In a typically vivid scene, Gessen describes the group’s curious start as a fictional band, invented for the finale of a slide-show presentation. Tolokonnikova, a veteran of street-art provocateurs Voina (War), had recently immersed herself in feminist and queer theory and decided to use her opportunity to speak at a September 2011 conference for opposition groups, to “compensate for Russia’s lack of a feminist movement, a body of social theory, or a Riot Grrrl legacy,” Gessen explains. Beginning with the 1990s American feminist band Bikini Kill and speeding through a list of feminist figures as diverse as Shulamith Firestone, bell hooks, Orlan, and Martha Rosler, Tolokonnikova ended with the claim that punk feminism was alive in Russia. To prove it, she played a noisy recording she’d made with ex-Voina comrade Samutsevich: shouted lyrics over a backing track swiped from Oi! band Cockney Rejects. “Kill the Sexist” was Pussy Riot’s promising start.

Like-minded women joined their ranks, and Pussy Riot pulled off a series of exhilarating stunts, emerging as the feminist vanguard of the Snow Revolution, the groundswell of discontent that, beginning in December 2011, brought unprecedented numbers of Russians into Moscow streets to protest election fraud, corruption, and Putinist repression. Pussy Riot performed in metro stations, on top of a bus, on a street lined with luxury boutiques, and on an icy platform in Red Square. But as Gessen charts their ascent, she also reveals the fault lines of the group. Scathing anti-Putin punk songs and surprise performances with viral-video afterlives had brought them international attention, and with success came the pressure to best themselves in increasingly brazen actions. Within a few short months, their castrating joie de vivre was already on the wane: The stakes were higher, the presidential election loomed, and, Gessen writes, “the group required total commitment: to be Pussy Riot you really had to live Pussy Riot. Otherwise, you felt like an extra in Nadya’s show.”

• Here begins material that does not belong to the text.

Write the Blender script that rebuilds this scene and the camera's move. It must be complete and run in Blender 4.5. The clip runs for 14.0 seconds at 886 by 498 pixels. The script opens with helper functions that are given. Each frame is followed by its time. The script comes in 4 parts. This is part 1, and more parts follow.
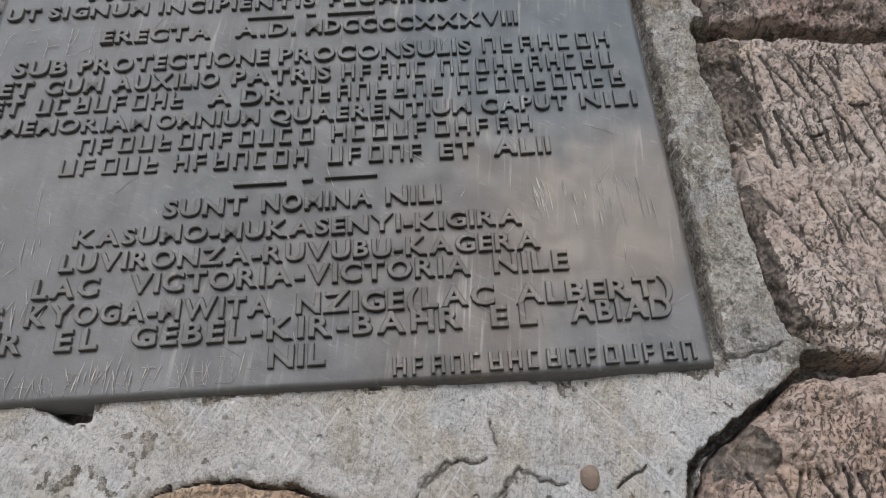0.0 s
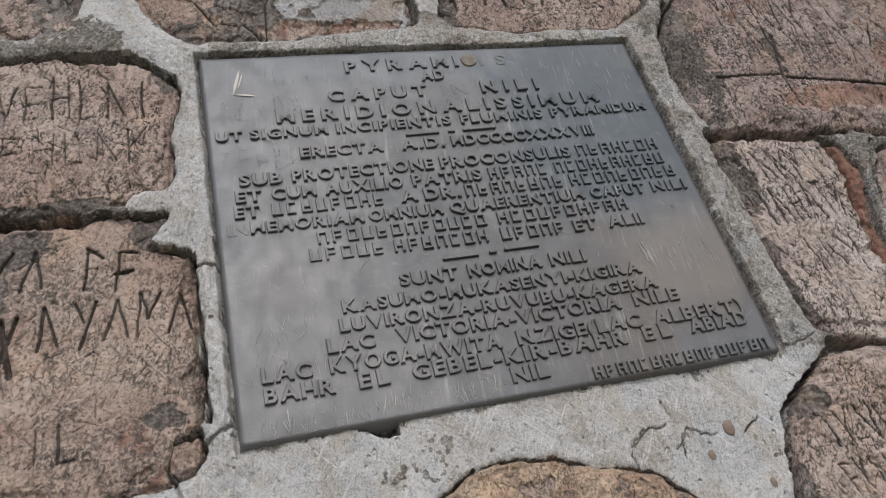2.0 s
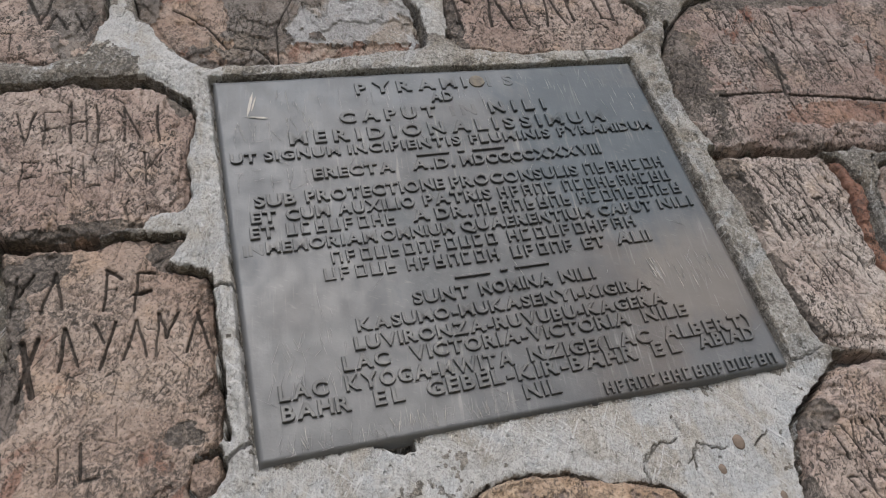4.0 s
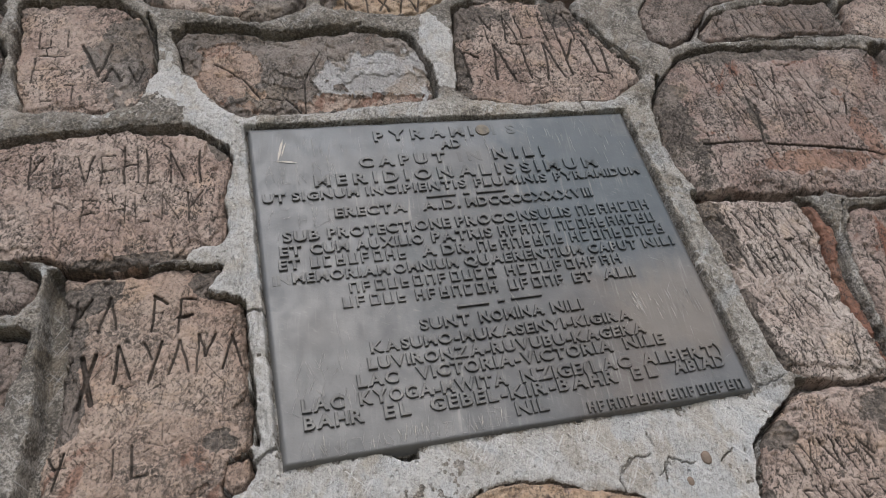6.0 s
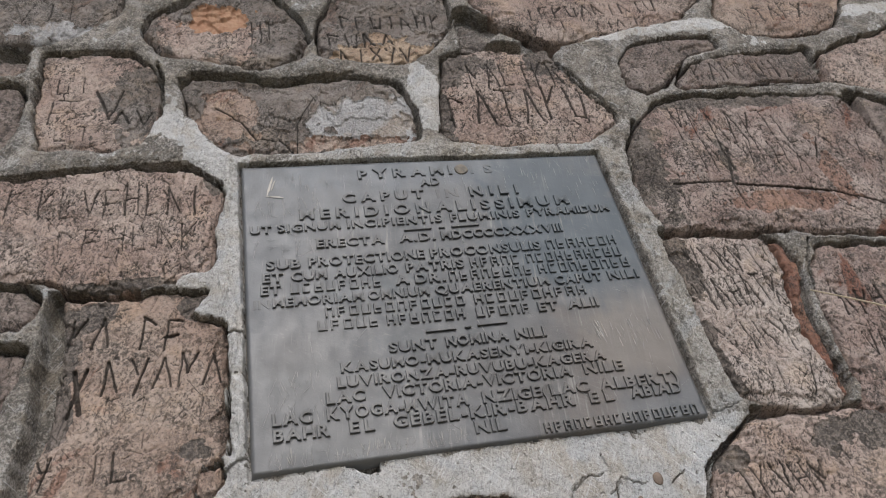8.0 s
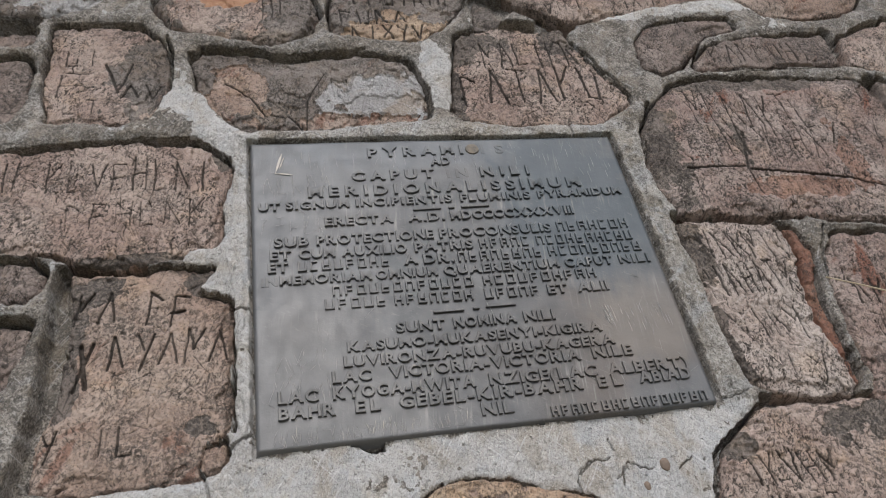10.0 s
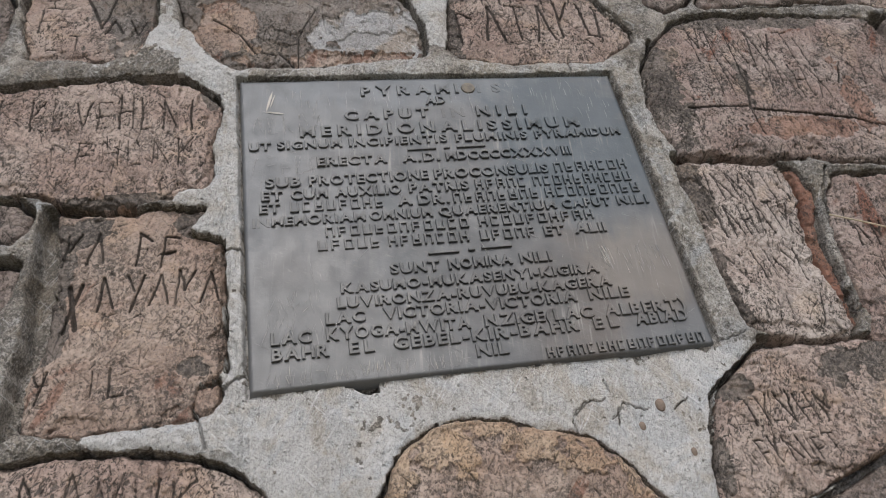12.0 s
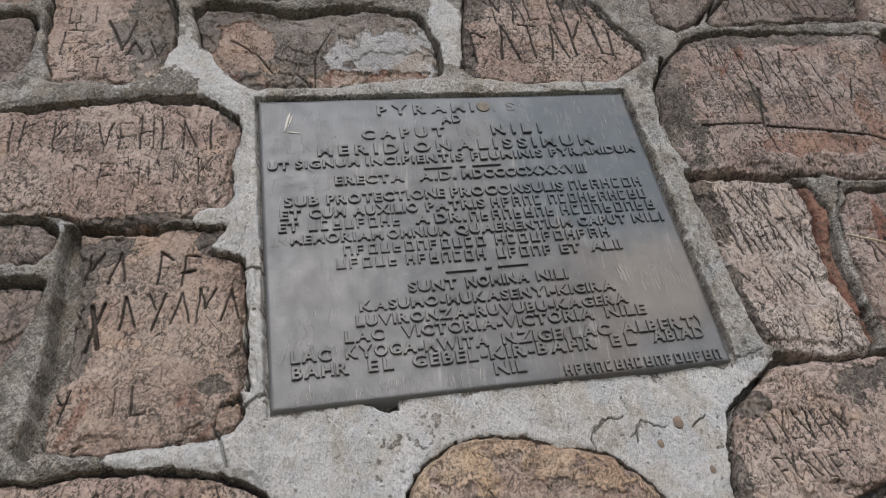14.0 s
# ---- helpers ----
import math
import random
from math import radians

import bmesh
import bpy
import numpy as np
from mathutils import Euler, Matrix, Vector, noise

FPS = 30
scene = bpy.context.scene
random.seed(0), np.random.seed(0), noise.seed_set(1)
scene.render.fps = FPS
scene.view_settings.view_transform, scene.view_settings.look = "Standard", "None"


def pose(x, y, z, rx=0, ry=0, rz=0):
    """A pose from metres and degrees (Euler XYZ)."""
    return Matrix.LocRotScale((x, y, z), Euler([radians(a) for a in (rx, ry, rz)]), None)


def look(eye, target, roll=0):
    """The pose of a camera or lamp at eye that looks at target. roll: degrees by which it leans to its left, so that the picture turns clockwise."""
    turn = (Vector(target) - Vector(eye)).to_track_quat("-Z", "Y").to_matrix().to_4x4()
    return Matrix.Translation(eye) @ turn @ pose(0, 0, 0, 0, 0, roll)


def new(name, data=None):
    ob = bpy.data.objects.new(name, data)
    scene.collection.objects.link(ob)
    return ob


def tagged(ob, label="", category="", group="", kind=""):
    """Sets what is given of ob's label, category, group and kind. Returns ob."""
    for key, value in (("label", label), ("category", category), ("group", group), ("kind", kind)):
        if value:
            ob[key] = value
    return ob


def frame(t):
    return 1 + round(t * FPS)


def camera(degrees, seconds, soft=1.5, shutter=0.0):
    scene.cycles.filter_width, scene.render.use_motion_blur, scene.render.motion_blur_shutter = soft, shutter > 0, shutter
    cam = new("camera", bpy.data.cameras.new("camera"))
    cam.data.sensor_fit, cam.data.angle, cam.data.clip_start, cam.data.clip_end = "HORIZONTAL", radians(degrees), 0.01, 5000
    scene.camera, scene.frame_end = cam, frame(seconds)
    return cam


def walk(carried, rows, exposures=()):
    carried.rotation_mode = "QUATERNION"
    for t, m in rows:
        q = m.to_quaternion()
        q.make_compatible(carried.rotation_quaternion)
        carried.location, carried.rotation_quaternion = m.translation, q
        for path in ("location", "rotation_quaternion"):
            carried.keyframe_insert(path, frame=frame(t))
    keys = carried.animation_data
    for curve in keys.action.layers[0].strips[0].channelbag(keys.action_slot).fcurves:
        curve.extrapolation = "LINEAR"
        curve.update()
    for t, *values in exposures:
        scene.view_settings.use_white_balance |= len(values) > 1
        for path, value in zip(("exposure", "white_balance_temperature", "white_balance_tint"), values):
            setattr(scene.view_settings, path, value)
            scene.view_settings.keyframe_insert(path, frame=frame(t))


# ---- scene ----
LEAN_BACK, PLAQUE_HEIGHT = 42.0, 1.25
# The sloping face: x along it, z up the slope, y into the masonry; the origin is the plaque's lower left corner.
FACE = pose(0, 0, PLAQUE_HEIGHT, -LEAN_BACK, 0, 0)

cam = camera(59.4, 14.0, soft=1.1)
PATH = [
    (0, (0.378, -0.478, -0.167), (0.37, 1.269, 0.807), -3.2),
    (0.3, (0.365, -0.497, -0.163), (0.346, 1.283, 0.748), -3.8),
    (0.5, (0.342, -0.512, -0.188), (0.311, 1.248, 0.761), -3.9),
    (0.7, (0.289, -0.54, -0.193), (0.276, 1.216, 0.763), -3.9),
    (0.8, (0.25, -0.561, -0.192), (0.281, 1.2, 0.756), -5.0),
    (1, (0.17, -0.584, -0.199), (0.398, 1.15, 0.771), -8.2),
    (1.2, (0.118, -0.617, -0.214), (0.433, 1.101, 0.76), -10.7),
    (1.5, (0.055, -0.637, -0.234), (0.485, 1.051, 0.751), -13.4),
    (1.7, (0.049, -0.653, -0.234), (0.488, 1.021, 0.769), -14.2),
    (2, (0.025, -0.67, -0.236), (0.521, 0.98, 0.78), -15.9),
    (2.5, (0.014, -0.678, -0.237), (0.534, 0.952, 0.798), -16.4),
    (5, (0.003, -0.692, -0.241), (0.462, 0.938, 0.822), -16.1),
    (5.5, (-0.004, -0.727, -0.247), (0.434, 0.897, 0.837), -15.6),
    (6, (0.003, -0.782, -0.289), (0.457, 0.822, 0.816), -15.0),
    (6.5, (0.038, -0.81, -0.341), (0.435, 0.776, 0.811), -14.2),
    (7, (0.059, -0.819, -0.357), (0.396, 0.762, 0.822), -12.9),
    (7.5, (0.066, -0.825, -0.363), (0.459, 0.727, 0.835), -13.7),
    (8, (0.064, -0.824, -0.363), (0.447, 0.709, 0.863), -13.4),
    (8.2, (0.063, -0.823, -0.36), (0.438, 0.707, 0.872), -13.0),
    (10.3, (0.067, -0.812, -0.358), (0.423, 0.771, 0.811), -11.5),
    (10.5, (0.069, -0.809, -0.358), (0.426, 0.788, 0.792), -11.5),
    (11, (0.076, -0.803, -0.358), (0.436, 0.816, 0.76), -11.3),
    (11.5, (0.076, -0.796, -0.357), (0.437, 0.835, 0.743), -11.3),
    (12, (0.07, -0.795, -0.357), (0.426, 0.846, 0.73), -11.3),
    (12.5, (0.07, -0.799, -0.355), (0.415, 0.841, 0.738), -11.2),
    (13, (0.064, -0.795, -0.353), (0.401, 0.84, 0.749), -10.9),
    (13.5, (0.067, -0.801, -0.352), (0.403, 0.834, 0.75), -10.8),
    (14, (0.057, -0.804, -0.354), (0.397, 0.82, 0.763), -11.2),
]
walk(cam, [(t, FACE @ look(eye, target, roll)) for t, eye, target, roll in PATH], [(0.0, 0.0), (14.0, 0.0)])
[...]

Five members of the group went through with the risky plan to perform their song “Mother of God, Get Rid of Putin” (later known as “Punk Prayer”) in the cathedral’s sanctuary, hoping to deliver their most pointed message to date. Beginning with the lyric “Virgin Mary, Mother of God, chase Putin out,” the song is a send-up of patriarchal religion, an indictment of the corrupt business enterprises of the Church, and a condemnation of Patriarch Kirill’s cynical efforts to manipulate believers into voting for Putin. Churchgoing witnesses and a scandalized candle lady understood the performance—cut short by security guards—as an act of spiritual terror. And Tolokonnikova, Alyokhina, and Samutsevich were subjected to a confounding witch trial, in which the prosecution carefully obscured the political content of the women’s lyrics.

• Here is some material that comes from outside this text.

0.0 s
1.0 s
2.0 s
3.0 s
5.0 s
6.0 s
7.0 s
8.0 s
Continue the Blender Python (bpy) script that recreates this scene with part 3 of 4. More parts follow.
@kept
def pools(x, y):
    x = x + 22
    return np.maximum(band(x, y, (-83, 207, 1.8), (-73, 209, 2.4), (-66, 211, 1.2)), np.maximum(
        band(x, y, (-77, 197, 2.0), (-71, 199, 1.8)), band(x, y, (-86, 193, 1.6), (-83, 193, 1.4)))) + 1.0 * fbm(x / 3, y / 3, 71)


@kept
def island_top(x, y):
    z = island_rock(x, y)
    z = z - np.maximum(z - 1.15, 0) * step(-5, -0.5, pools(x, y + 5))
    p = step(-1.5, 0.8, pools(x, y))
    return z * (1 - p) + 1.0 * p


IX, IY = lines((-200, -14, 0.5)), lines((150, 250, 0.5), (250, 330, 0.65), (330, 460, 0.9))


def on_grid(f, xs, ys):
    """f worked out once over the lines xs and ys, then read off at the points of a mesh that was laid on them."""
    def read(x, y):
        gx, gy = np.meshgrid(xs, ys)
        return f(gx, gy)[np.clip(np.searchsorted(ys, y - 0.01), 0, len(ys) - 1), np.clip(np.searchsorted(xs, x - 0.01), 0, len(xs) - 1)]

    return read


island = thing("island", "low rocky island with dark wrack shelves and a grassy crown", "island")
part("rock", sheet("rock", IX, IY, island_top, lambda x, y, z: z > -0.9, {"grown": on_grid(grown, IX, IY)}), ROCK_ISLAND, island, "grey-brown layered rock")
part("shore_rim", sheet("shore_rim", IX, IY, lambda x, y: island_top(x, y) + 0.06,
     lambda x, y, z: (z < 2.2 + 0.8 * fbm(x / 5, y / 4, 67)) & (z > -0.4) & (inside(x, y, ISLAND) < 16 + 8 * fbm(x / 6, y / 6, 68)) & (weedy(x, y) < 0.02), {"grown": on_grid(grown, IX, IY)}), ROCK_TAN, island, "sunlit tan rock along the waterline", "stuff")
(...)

“Total commitment” meant risking everything, and Gessen never downplays the price the women paid for their daring. But she does show their trial as the context for a brilliant new phase of their project. Perhaps they had accomplished what they could as anonymous troublemakers; a Russian kangaroo court became their next stage. Gessen’s account of their attempts to variously mount a defense, refuse the terms of the judicial charade, and articulate their political motivations is a fascinating and moving read. And it’s clear—especially given the author’s decision to reproduce the young artists’ court statements and prison correspondence in their entirety—that she sees the women of Pussy Riot as the best representatives of their own ideas.

Johanna Fateman is a musician, a writer, and an owner of Seagull Salon in New York. She is working on a book about Andrea Dworkin.